Авторитет и слово против коррупции и магии – так выглядят лозунги этой борьбы. Имеет смысл попробовать составить для нее прогноз. Никто– и меньше всего Краус – не согласится поддаться иллюзиям утопии «деловой газеты» или «незаинтересованной передачи новостей».
Газета – это инструмент власти. Ее ценность зависит только от характера власти, которую она обслуживает, не только в том, что она представляет, но и в том, как она это делает, она отражение этой власти. Но если классический капитализм придает недостойный характер не только своим целям, но и средствам, то нового расцвета райской всечеловечности от подчиненной ему власти так же точно нельзя ожидать, как нового расцвета гётевского или клавдийского языка.
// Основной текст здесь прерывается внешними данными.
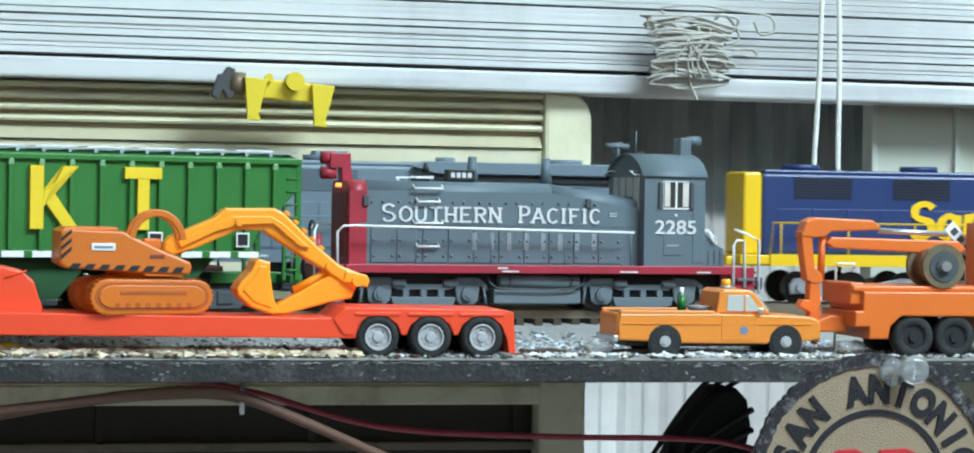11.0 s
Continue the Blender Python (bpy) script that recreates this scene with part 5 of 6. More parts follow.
def pickup():
    t = thing("pickup_truck", "orange model pickup truck with amber roof beacon", "pickup truck", at(54.8, -1, 0.6) @ Matrix.Scale(0.92, 4))
    lo = [(-33.4, 5.2), (-33.6, 10.4), (-33.0, 13.6), (0, 13.8), (0.4, 13.6), (18, 13.4), (30, 12.9), (33.0, 12.0), (34.0, 10.8), (34.2, 5.6), (27.4, 4.6)]
    lo += [(22.2 + 5.2 * math.cos(a), 4.2 + 5.4 * math.sin(a)) for a in np.linspace(0.1, math.pi - 0.1, 8)]
    lo += [(16, 4.0), (-12.6, 4.2)] + [(-18.2 + 5.2 * math.cos(a), 4.2 + 5.4 * math.sin(a)) for a in np.linspace(0.1, math.pi - 0.1, 8)] + [(-24, 4.8)]
    body = part("body", prof(B(), lo, -11.2, 11.2, 0.6), PORANGE, t)
    part("bed_cavity", box(B(), -31.5, -3, -9.2, 9.2, 13.5, 13.9), BLACK, body)
    for sy in (-1, 1):
        part("bed_rail", box(B(), -33, -1.5, sy * 10.3 - 0.9, sy * 10.3 + 0.9, 13.4, 14.6, 0.3), PORANGE, body)
        part("door", box(B(), 0.6, 12.6, sy * 11.25 - 0.15, sy * 11.25 + 0.15, 5.2, 13.2, 0.1), PORANGE, body)
        part("body_crease", box(B(), -32, 31, sy * 11.3 - 0.2, sy * 11.3 + 0.2, 10.2, 10.6), PORANGE, body)
        part("door_emblem", cyl(B(), (8, sy * 11.4, 8.4), "y", 1.4, 0.3, 8), mat("emblem_blue", (0.16, 0.22, 0.34), 0.5), body, "small blue-grey door emblem")
        part("headlight", cyl(B(), (33.2, sy * 8.4, 9.2), "x", 1.6, 0.8, 14), CHROME, body)
    part("tailgate", box(B(), -33.9, -33.2, -10, 10, 6, 13.4, 0.3), PORANGE, body)
    cabp = [(-0.8, 13.6), (0.2, 20.4), (1.6, 21.4), (10.4, 21.3), (11.8, 20.6), (17.6, 13.5)]
    cab = part("cab", prof(B(), cabp, -9.8, 9.8, 0.7), PORANGE, t)
    for sy in (-1, 1):
        part("side_glass", prof(B(), [(2.6, 14.4), (3.0, 19.6), (10.2, 19.6), (14.4, 14.4)], sy * 9.8 - 0.25, sy * 9.8 + 0.25, 0.1), mat("pale_glass", (0.5, 0.5, 0.47), 0.12), cab, "pale side window")
        part("window_post", box(B(), 8.4, 8.9, sy * 9.9 - 0.3, sy * 9.9 + 0.3, 14.4, 19.8), PORANGE, cab)
        part("mirror", box(B(), 12.6, 14.2, sy * 12.2 - 0.6, sy * 12.2 + 0.6, 13.8, 15.6, 0.3), CHROME, cab)
    part("windscreen", prof(B(), [(12.4, 20.2), (17.0, 14.4), (17.5, 14.6), (12.9, 20.4)], -8.6, 8.6), MATS["pale_glass"], cab)
    bc = part("beacon_base", cyl(B(), (5.6, 0, 21.8), "z", 2.0, 0.9, 14), SILVER, cab)
    part("beacon", cyl(B(), (5.6, 0, 23.2), "z", 1.7, 2.4, 14, 1.4), mat("amber_plastic", (0.95, 0.42, 0.02), 0.2), bc, "amber roof beacon")
    for sx, x in ((1, 33.8), (-1, -34.2)):
        part("bumper", box(B(), x - 0.7, x + 0.7, -11, 11, 4.6, 6.6, 0.4), CHROME, t)
    part("grille", box(B(), 33.0, 33.7, -6.5, 6.5, 7.6, 10.8, 0.2), SILVER, body)
    part("chassis", box(B(), -30, 29, -7, 7, 3, 5.4, 0.3), BLACK, t)
    for x in (-18.2, 22.2):
        for sy in (-1, 1):
            part("wheel_well", cyl(B(), (x, sy * 10.6, 4.6), "y", 5.5, 1.5, 28), BLACK, t, "dark wheel arch")
            w = part("tyre", cyl(B(), (x, sy * 9.9, 4.8), "y", 4.9, 3.4, 28), RUBBER, t)
            r = cyl(B(), (x, sy * 11.5, 4.8), "y", 1.8, 0.5, 20)
            cyl(r, (x, sy * 11.9, 4.8), "y", 1.1, 0.5, 14)
            part("rim", r, RIM, w, "pale hub cap")
    return t


pickup()
bt = thing("bottle", "tiny green bottle standing in the pickup bed", "bottle", at(46.5, 0, 13.4))
part("glass_body", cyl(B(), (0, 0, 2.4), "z", 1.3, 4.6, 12), BOTTLE, bt)
part("neck", cyl(B(), (0, 0, 5.8), "z", 0.6, 2.4, 10), WHITE, bt, "pale bottle neck")
solid("silver_dish", cyl(B(), (0, 0, 0.9), "z", 2.2, 1.6, 16, 4.0), SILVER, "small silver dish in the pickup bed", "dish", at(51.0, -2, 13.4))


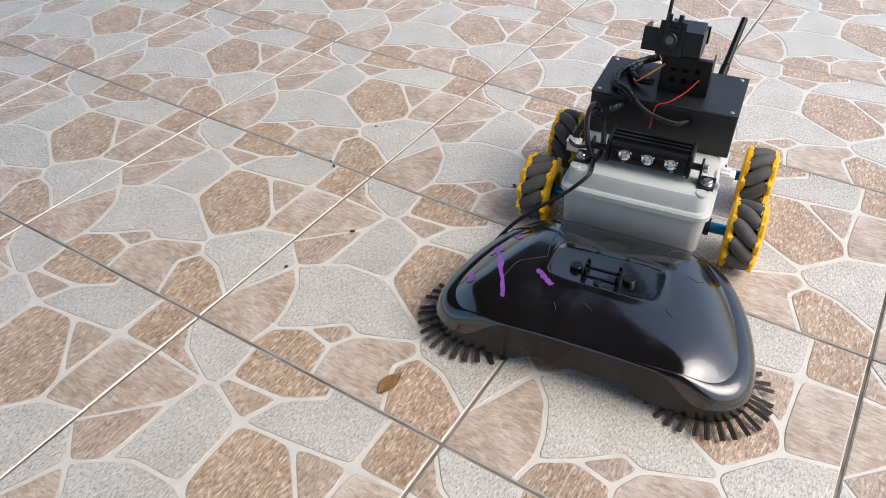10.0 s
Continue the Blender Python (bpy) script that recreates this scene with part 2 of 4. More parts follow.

От господствующего языка он будет отличаться в первую очередь тем, что, идеалы, обесчещенные им, здесь вообще не упоминаются. Этого достаточно, чтобы понять, как мало Краус мог потерять или приобрести в этой борьбе и как неотступно должен был бы освещать ее «Факел». Монотонным сенсациям, которыми ежедневная печать развлекает публику, он противопоставил вечно новую газету «Zeitung», которая об истории творения сообщает вечный и непрерывный плач.